- [Directive]:
Omit all images. Write out the rest of the material exactly.
****************************************
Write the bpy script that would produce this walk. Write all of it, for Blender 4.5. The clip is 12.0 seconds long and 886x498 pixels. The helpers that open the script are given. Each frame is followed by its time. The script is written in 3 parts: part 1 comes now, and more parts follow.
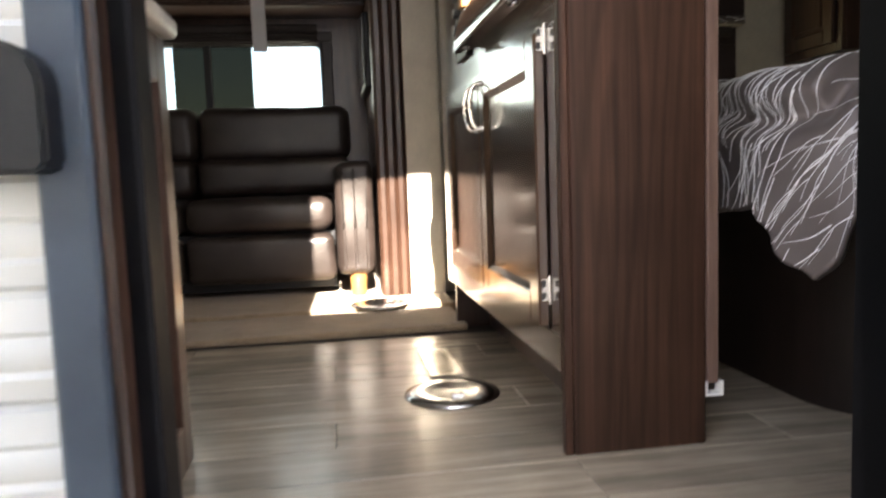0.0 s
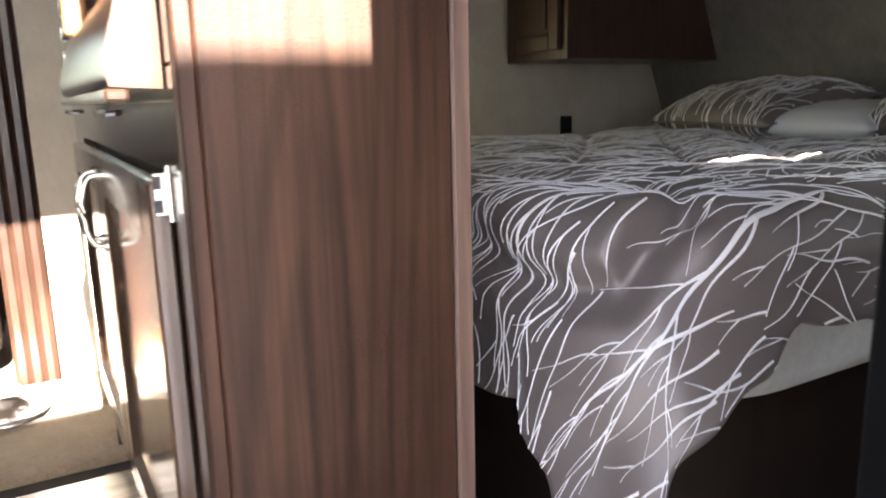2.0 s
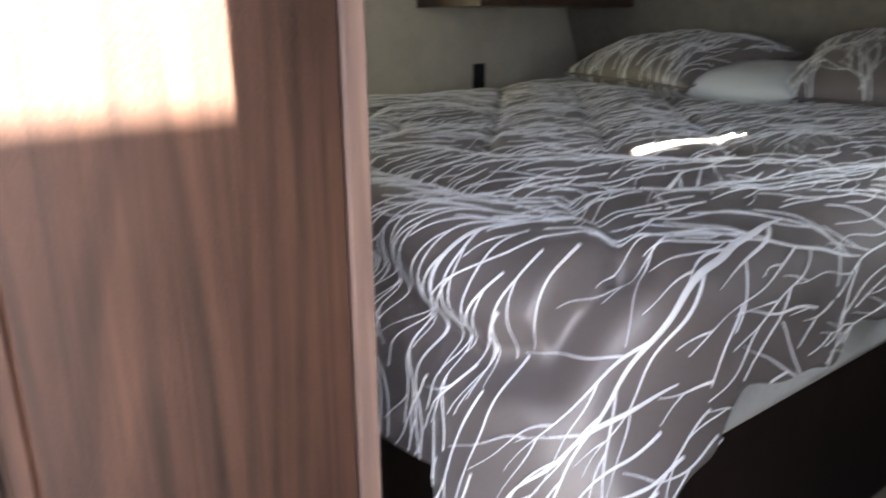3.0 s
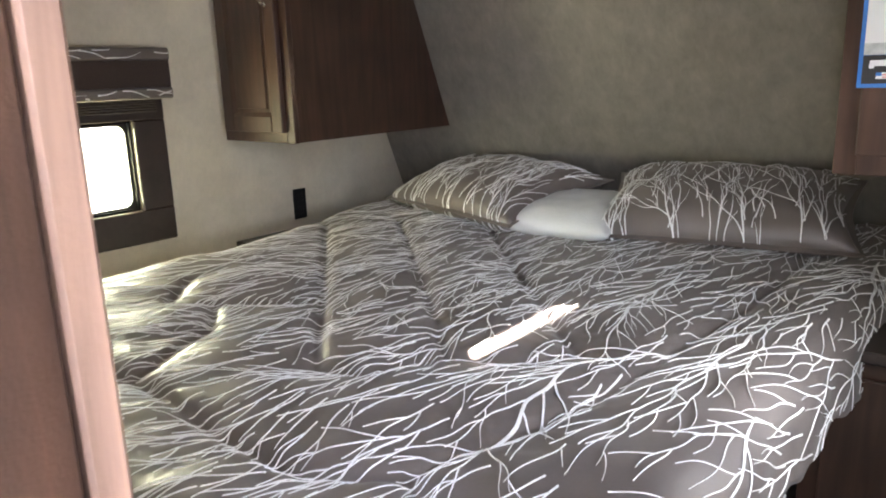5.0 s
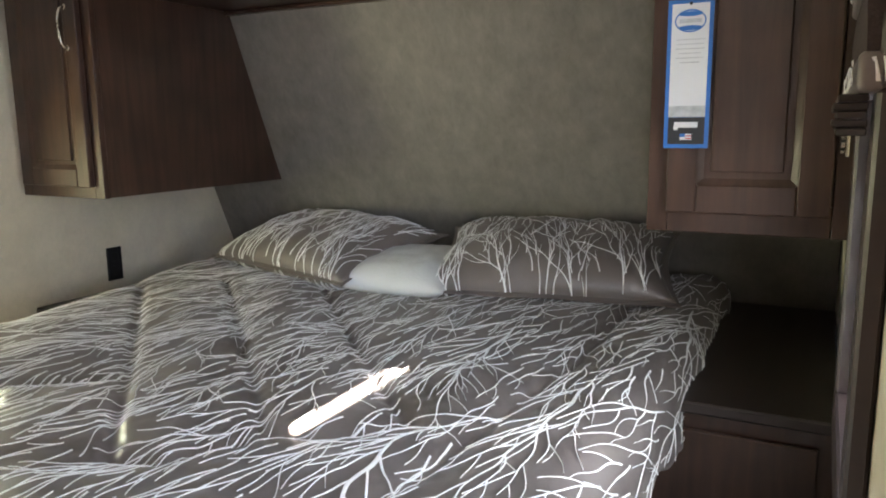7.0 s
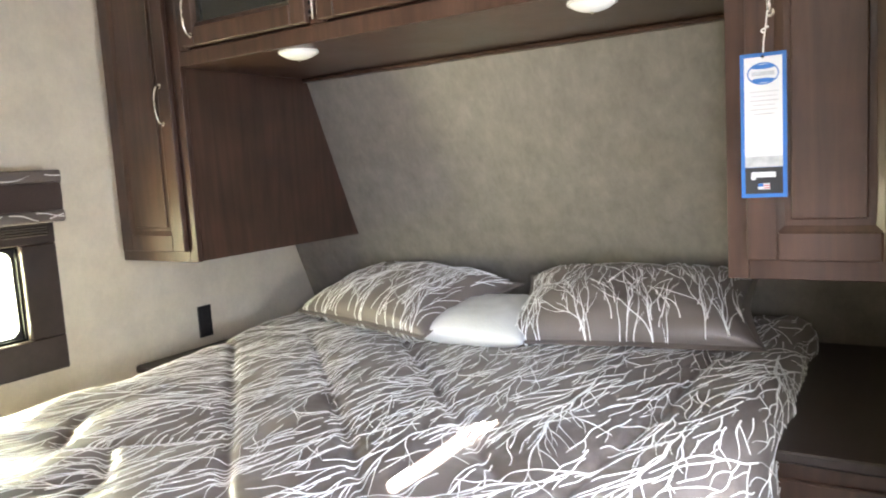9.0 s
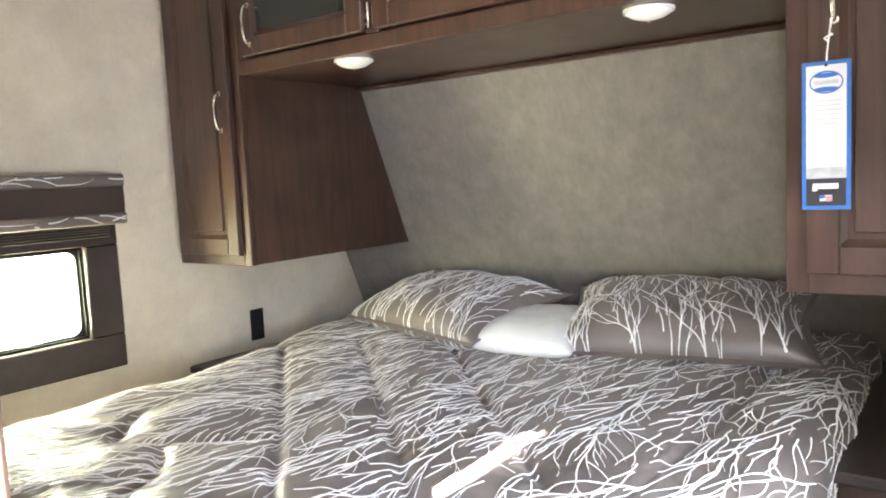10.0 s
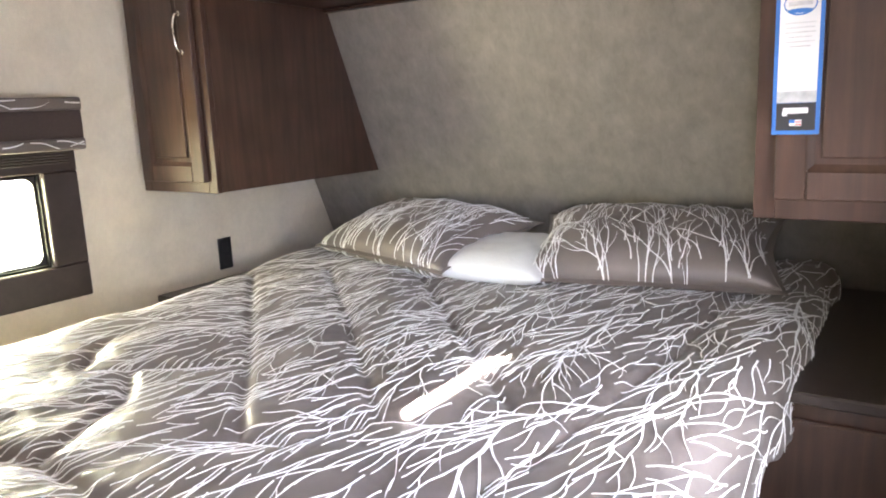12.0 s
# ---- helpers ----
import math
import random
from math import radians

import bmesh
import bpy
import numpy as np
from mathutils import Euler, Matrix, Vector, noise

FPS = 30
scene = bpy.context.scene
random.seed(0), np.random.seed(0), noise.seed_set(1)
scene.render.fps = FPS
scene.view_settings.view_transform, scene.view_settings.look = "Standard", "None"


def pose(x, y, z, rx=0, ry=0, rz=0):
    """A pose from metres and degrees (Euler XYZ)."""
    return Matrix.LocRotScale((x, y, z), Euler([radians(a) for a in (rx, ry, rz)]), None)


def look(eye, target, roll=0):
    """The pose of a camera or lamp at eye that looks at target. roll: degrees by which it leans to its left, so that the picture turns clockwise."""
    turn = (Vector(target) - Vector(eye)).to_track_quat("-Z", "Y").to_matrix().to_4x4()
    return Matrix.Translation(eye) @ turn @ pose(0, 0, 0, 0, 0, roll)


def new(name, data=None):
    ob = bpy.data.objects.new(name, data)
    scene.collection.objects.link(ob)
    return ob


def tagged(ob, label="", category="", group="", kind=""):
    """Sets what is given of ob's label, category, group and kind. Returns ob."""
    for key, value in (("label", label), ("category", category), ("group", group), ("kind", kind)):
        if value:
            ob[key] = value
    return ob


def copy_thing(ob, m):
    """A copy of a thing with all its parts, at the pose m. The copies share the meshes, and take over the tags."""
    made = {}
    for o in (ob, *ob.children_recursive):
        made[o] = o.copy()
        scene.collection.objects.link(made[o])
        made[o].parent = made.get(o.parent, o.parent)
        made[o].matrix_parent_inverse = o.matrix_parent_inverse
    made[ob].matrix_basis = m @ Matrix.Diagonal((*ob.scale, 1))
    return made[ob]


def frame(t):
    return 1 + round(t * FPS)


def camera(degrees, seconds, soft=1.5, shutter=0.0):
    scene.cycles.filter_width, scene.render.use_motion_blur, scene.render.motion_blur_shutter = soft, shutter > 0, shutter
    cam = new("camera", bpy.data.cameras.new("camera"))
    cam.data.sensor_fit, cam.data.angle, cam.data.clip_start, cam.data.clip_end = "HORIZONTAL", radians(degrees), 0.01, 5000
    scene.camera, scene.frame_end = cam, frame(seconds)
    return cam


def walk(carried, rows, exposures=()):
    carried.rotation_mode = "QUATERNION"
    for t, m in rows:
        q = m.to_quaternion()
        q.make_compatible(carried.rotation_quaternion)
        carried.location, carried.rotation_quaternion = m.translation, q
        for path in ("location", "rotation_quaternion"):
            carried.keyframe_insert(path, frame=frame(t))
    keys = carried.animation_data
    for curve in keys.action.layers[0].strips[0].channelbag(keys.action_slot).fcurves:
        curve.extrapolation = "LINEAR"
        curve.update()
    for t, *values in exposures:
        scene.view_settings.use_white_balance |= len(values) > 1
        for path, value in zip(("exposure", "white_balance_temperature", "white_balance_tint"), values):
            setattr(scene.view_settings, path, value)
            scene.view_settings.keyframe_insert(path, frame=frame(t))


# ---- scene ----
****************************************
- [Result of the exercise]:
Write the bpy script that would produce this walk. Write all of it, for Blender 4.5. The clip is 12.0 seconds long and 886x498 pixels. The helpers that open the script are given. Each frame is followed by its time. The script is written in 3 parts: part 1 comes now, and more parts follow.
0.0 s
2.0 s
3.0 s
5.0 s
7.0 s
9.0 s
10.0 s
12.0 s
# ---- helpers ----
import math
import random
from math import radians

import bmesh
import bpy
import numpy as np
from mathutils import Euler, Matrix, Vector, noise

FPS = 30
scene = bpy.context.scene
random.seed(0), np.random.seed(0), noise.seed_set(1)
scene.render.fps = FPS
scene.view_settings.view_transform, scene.view_settings.look = "Standard", "None"


def pose(x, y, z, rx=0, ry=0, rz=0):
    """A pose from metres and degrees (Euler XYZ)."""
    return Matrix.LocRotScale((x, y, z), Euler([radians(a) for a in (rx, ry, rz)]), None)


def look(eye, target, roll=0):
    """The pose of a camera or lamp at eye that looks at target. roll: degrees by which it leans to its left, so that the picture turns clockwise."""
    turn = (Vector(target) - Vector(eye)).to_track_quat("-Z", "Y").to_matrix().to_4x4()
    return Matrix.Translation(eye) @ turn @ pose(0, 0, 0, 0, 0, roll)


def new(name, data=None):
    ob = bpy.data.objects.new(name, data)
    scene.collection.objects.link(ob)
    return ob


def tagged(ob, label="", category="", group="", kind=""):
    """Sets what is given of ob's label, category, group and kind. Returns ob."""
    for key, value in (("label", label), ("category", category), ("group", group), ("kind", kind)):
        if value:
            ob[key] = value
    return ob


def copy_thing(ob, m):
    """A copy of a thing with all its parts, at the pose m. The copies share the meshes, and take over the tags."""
    made = {}
    for o in (ob, *ob.children_recursive):
        made[o] = o.copy()
        scene.collection.objects.link(made[o])
        made[o].parent = made.get(o.parent, o.parent)
        made[o].matrix_parent_inverse = o.matrix_parent_inverse
    made[ob].matrix_basis = m @ Matrix.Diagonal((*ob.scale, 1))
    return made[ob]


def frame(t):
    return 1 + round(t * FPS)


def camera(degrees, seconds, soft=1.5, shutter=0.0):
    scene.cycles.filter_width, scene.render.use_motion_blur, scene.render.motion_blur_shutter = soft, shutter > 0, shutter
    cam = new("camera", bpy.data.cameras.new("camera"))
    cam.data.sensor_fit, cam.data.angle, cam.data.clip_start, cam.data.clip_end = "HORIZONTAL", radians(degrees), 0.01, 5000
    scene.camera, scene.frame_end = cam, frame(seconds)
    return cam


def walk(carried, rows, exposures=()):
    carried.rotation_mode = "QUATERNION"
    for t, m in rows:
        q = m.to_quaternion()
        q.make_compatible(carried.rotation_quaternion)
        carried.location, carried.rotation_quaternion = m.translation, q
        for path in ("location", "rotation_quaternion"):
            carried.keyframe_insert(path, frame=frame(t))
    keys = carried.animation_data
    for curve in keys.action.layers[0].strips[0].channelbag(keys.action_slot).fcurves:
        curve.extrapolation = "LINEAR"
        curve.update()
    for t, *values in exposures:
        scene.view_settings.use_white_balance |= len(values) > 1
        for path, value in zip(("exposure", "white_balance_temperature", "white_balance_tint"), values):
            setattr(scene.view_settings, path, value)
            scene.view_settings.keyframe_insert(path, frame=frame(t))


# ---- scene ----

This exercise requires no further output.